[Records with scene code]
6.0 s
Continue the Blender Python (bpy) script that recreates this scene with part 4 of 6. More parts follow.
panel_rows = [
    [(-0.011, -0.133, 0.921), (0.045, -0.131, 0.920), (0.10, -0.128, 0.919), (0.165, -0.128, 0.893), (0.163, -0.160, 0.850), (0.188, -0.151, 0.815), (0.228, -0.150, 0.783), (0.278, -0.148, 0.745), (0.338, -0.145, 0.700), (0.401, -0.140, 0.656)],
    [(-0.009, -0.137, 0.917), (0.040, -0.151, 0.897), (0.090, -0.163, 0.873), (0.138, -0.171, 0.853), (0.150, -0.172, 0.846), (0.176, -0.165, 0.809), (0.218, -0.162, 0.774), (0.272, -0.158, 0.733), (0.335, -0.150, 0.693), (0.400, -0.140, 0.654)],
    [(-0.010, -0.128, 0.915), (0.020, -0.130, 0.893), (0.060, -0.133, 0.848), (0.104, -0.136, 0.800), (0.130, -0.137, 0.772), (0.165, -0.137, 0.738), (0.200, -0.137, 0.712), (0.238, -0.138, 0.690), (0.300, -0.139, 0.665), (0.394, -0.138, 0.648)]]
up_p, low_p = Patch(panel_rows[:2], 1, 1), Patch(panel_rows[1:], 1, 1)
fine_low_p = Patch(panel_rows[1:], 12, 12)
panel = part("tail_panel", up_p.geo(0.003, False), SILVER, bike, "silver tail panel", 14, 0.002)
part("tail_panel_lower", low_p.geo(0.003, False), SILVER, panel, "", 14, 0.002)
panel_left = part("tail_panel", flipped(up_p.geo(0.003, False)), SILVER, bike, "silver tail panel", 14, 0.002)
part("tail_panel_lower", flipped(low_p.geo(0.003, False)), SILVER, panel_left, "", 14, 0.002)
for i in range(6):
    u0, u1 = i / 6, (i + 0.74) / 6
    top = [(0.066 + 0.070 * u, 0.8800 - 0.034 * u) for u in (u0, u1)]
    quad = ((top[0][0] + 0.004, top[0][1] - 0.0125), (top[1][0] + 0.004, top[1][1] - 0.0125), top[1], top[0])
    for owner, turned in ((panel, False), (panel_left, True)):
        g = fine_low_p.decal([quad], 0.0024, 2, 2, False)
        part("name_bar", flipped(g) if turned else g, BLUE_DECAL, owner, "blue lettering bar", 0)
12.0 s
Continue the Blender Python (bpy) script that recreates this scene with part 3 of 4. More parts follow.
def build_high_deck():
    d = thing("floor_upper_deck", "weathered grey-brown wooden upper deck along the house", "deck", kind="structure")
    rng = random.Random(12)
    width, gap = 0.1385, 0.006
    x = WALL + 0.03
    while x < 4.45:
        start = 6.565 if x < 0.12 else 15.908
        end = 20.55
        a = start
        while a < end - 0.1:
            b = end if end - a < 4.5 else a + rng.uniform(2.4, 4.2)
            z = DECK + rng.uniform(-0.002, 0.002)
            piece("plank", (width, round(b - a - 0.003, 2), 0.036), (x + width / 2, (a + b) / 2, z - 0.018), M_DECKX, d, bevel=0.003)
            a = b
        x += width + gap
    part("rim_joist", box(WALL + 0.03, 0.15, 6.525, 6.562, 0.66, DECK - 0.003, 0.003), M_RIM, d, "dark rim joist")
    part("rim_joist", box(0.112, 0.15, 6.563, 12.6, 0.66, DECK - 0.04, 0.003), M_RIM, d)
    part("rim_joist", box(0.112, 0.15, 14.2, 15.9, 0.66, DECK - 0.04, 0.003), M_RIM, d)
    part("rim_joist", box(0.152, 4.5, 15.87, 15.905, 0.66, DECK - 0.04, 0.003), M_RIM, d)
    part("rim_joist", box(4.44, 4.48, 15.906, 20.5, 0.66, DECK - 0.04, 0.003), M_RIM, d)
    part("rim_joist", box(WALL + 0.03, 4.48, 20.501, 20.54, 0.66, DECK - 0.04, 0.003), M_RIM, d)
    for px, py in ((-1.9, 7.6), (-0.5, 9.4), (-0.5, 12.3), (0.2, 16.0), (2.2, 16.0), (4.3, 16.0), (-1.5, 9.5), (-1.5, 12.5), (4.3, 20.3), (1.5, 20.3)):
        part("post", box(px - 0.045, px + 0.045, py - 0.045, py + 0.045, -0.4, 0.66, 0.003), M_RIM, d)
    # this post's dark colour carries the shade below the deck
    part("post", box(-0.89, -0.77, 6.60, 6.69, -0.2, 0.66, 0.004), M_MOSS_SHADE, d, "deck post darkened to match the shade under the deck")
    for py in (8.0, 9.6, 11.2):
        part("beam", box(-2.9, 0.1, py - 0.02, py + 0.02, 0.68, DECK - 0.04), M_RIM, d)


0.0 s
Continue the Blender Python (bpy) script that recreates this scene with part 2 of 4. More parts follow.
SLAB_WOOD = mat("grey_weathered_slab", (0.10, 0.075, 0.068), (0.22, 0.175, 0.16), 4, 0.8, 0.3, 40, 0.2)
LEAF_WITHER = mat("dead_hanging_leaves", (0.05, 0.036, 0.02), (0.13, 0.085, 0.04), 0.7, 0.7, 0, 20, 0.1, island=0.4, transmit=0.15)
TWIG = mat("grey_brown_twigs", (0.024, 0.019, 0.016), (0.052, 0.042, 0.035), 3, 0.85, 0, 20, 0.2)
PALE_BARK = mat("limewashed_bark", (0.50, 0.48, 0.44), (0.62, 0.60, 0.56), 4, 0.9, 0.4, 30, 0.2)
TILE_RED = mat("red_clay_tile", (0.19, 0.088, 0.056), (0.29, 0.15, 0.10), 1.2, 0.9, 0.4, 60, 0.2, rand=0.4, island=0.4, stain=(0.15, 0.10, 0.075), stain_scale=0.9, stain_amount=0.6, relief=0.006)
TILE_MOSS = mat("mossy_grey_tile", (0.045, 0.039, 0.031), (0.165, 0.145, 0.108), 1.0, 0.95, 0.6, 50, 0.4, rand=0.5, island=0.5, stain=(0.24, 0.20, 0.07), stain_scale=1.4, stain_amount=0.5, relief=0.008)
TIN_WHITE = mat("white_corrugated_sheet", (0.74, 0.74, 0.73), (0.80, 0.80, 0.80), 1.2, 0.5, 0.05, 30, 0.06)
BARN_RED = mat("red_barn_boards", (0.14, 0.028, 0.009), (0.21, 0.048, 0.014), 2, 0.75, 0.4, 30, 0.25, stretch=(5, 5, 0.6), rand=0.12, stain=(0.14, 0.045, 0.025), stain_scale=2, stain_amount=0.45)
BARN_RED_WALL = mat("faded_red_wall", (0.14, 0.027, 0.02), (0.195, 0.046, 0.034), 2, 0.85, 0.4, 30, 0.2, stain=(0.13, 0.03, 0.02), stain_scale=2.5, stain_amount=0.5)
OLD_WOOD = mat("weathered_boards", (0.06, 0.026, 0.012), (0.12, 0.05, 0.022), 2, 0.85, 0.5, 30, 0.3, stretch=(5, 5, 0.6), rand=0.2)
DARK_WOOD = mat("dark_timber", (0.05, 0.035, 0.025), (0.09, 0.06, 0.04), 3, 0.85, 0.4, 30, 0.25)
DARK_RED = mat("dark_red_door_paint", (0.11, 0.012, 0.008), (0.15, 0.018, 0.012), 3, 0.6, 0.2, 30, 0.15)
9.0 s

* TASK INSTRUCTIONS
Extract every entry in the listing word for word.

* OUTPUT
6.0 s
Continue the Blender Python (bpy) script that recreates this scene with part 4 of 6. More parts follow.
panel_rows = [
    [(-0.011, -0.133, 0.921), (0.045, -0.131, 0.920), (0.10, -0.128, 0.919), (0.165, -0.128, 0.893), (0.163, -0.160, 0.850), (0.188, -0.151, 0.815), (0.228, -0.150, 0.783), (0.278, -0.148, 0.745), (0.338, -0.145, 0.700), (0.401, -0.140, 0.656)],
    [(-0.009, -0.137, 0.917), (0.040, -0.151, 0.897), (0.090, -0.163, 0.873), (0.138, -0.171, 0.853), (0.150, -0.172, 0.846), (0.176, -0.165, 0.809), (0.218, -0.162, 0.774), (0.272, -0.158, 0.733), (0.335, -0.150, 0.693), (0.400, -0.140, 0.654)],
    [(-0.010, -0.128, 0.915), (0.020, -0.130, 0.893), (0.060, -0.133, 0.848), (0.104, -0.136, 0.800), (0.130, -0.137, 0.772), (0.165, -0.137, 0.738), (0.200, -0.137, 0.712), (0.238, -0.138, 0.690), (0.300, -0.139, 0.665), (0.394, -0.138, 0.648)]]
up_p, low_p = Patch(panel_rows[:2], 1, 1), Patch(panel_rows[1:], 1, 1)
fine_low_p = Patch(panel_rows[1:], 12, 12)
panel = part("tail_panel", up_p.geo(0.003, False), SILVER, bike, "silver tail panel", 14, 0.002)
part("tail_panel_lower", low_p.geo(0.003, False), SILVER, panel, "", 14, 0.002)
panel_left = part("tail_panel", flipped(up_p.geo(0.003, False)), SILVER, bike, "silver tail panel", 14, 0.002)
part("tail_panel_lower", flipped(low_p.geo(0.003, False)), SILVER, panel_left, "", 14, 0.002)
for i in range(6):
    u0, u1 = i / 6, (i + 0.74) / 6
    top = [(0.066 + 0.070 * u, 0.8800 - 0.034 * u) for u in (u0, u1)]
    quad = ((top[0][0] + 0.004, top[0][1] - 0.0125), (top[1][0] + 0.004, top[1][1] - 0.0125), top[1], top[0])
    for owner, turned in ((panel, False), (panel_left, True)):
        g = fine_low_p.decal([quad], 0.0024, 2, 2, False)
        part("name_bar", flipped(g) if turned else g, BLUE_DECAL, owner, "blue lettering bar", 0)
12.0 s
Continue the Blender Python (bpy) script that recreates this scene with part 3 of 4. More parts follow.
def build_high_deck():
    d = thing("floor_upper_deck", "weathered grey-brown wooden upper deck along the house", "deck", kind="structure")
    rng = random.Random(12)
    width, gap = 0.1385, 0.006
    x = WALL + 0.03
    while x < 4.45:
        start = 6.565 if x < 0.12 else 15.908
        end = 20.55
        a = start
        while a < end - 0.1:
            b = end if end - a < 4.5 else a + rng.uniform(2.4, 4.2)
            z = DECK + rng.uniform(-0.002, 0.002)
            piece("plank", (width, round(b - a - 0.003, 2), 0.036), (x + width / 2, (a + b) / 2, z - 0.018), M_DECKX, d, bevel=0.003)
            a = b
        x += width + gap
    part("rim_joist", box(WALL + 0.03, 0.15, 6.525, 6.562, 0.66, DECK - 0.003, 0.003), M_RIM, d, "dark rim joist")
    part("rim_joist", box(0.112, 0.15, 6.563, 12.6, 0.66, DECK - 0.04, 0.003), M_RIM, d)
    part("rim_joist", box(0.112, 0.15, 14.2, 15.9, 0.66, DECK - 0.04, 0.003), M_RIM, d)
    part("rim_joist", box(0.152, 4.5, 15.87, 15.905, 0.66, DECK - 0.04, 0.003), M_RIM, d)
    part("rim_joist", box(4.44, 4.48, 15.906, 20.5, 0.66, DECK - 0.04, 0.003), M_RIM, d)
    part("rim_joist", box(WALL + 0.03, 4.48, 20.501, 20.54, 0.66, DECK - 0.04, 0.003), M_RIM, d)
    for px, py in ((-1.9, 7.6), (-0.5, 9.4), (-0.5, 12.3), (0.2, 16.0), (2.2, 16.0), (4.3, 16.0), (-1.5, 9.5), (-1.5, 12.5), (4.3, 20.3), (1.5, 20.3)):
        part("post", box(px - 0.045, px + 0.045, py - 0.045, py + 0.045, -0.4, 0.66, 0.003), M_RIM, d)
    # this post's dark colour carries the shade below the deck
    part("post", box(-0.89, -0.77, 6.60, 6.69, -0.2, 0.66, 0.004), M_MOSS_SHADE, d, "deck post darkened to match the shade under the deck")
    for py in (8.0, 9.6, 11.2):
        part("beam", box(-2.9, 0.1, py - 0.02, py + 0.02, 0.68, DECK - 0.04), M_RIM, d)


0.0 s
Continue the Blender Python (bpy) script that recreates this scene with part 2 of 4. More parts follow.
SLAB_WOOD = mat("grey_weathered_slab", (0.10, 0.075, 0.068), (0.22, 0.175, 0.16), 4, 0.8, 0.3, 40, 0.2)
LEAF_WITHER = mat("dead_hanging_leaves", (0.05, 0.036, 0.02), (0.13, 0.085, 0.04), 0.7, 0.7, 0, 20, 0.1, island=0.4, transmit=0.15)
TWIG = mat("grey_brown_twigs", (0.024, 0.019, 0.016), (0.052, 0.042, 0.035), 3, 0.85, 0, 20, 0.2)
PALE_BARK = mat("limewashed_bark", (0.50, 0.48, 0.44), (0.62, 0.60, 0.56), 4, 0.9, 0.4, 30, 0.2)
TILE_RED = mat("red_clay_tile", (0.19, 0.088, 0.056), (0.29, 0.15, 0.10), 1.2, 0.9, 0.4, 60, 0.2, rand=0.4, island=0.4, stain=(0.15, 0.10, 0.075), stain_scale=0.9, stain_amount=0.6, relief=0.006)
TILE_MOSS = mat("mossy_grey_tile", (0.045, 0.039, 0.031), (0.165, 0.145, 0.108), 1.0, 0.95, 0.6, 50, 0.4, rand=0.5, island=0.5, stain=(0.24, 0.20, 0.07), stain_scale=1.4, stain_amount=0.5, relief=0.008)
TIN_WHITE = mat("white_corrugated_sheet", (0.74, 0.74, 0.73), (0.80, 0.80, 0.80), 1.2, 0.5, 0.05, 30, 0.06)
BARN_RED = mat("red_barn_boards", (0.14, 0.028, 0.009), (0.21, 0.048, 0.014), 2, 0.75, 0.4, 30, 0.25, stretch=(5, 5, 0.6), rand=0.12, stain=(0.14, 0.045, 0.025), stain_scale=2, stain_amount=0.45)
BARN_RED_WALL = mat("faded_red_wall", (0.14, 0.027, 0.02), (0.195, 0.046, 0.034), 2, 0.85, 0.4, 30, 0.2, stain=(0.13, 0.03, 0.02), stain_scale=2.5, stain_amount=0.5)
OLD_WOOD = mat("weathered_boards", (0.06, 0.026, 0.012), (0.12, 0.05, 0.022), 2, 0.85, 0.5, 30, 0.3, stretch=(5, 5, 0.6), rand=0.2)
DARK_WOOD = mat("dark_timber", (0.05, 0.035, 0.025), (0.09, 0.06, 0.04), 3, 0.85, 0.4, 30, 0.25)
DARK_RED = mat("dark_red_door_paint", (0.11, 0.012, 0.008), (0.15, 0.018, 0.012), 3, 0.6, 0.2, 30, 0.15)
9.0 s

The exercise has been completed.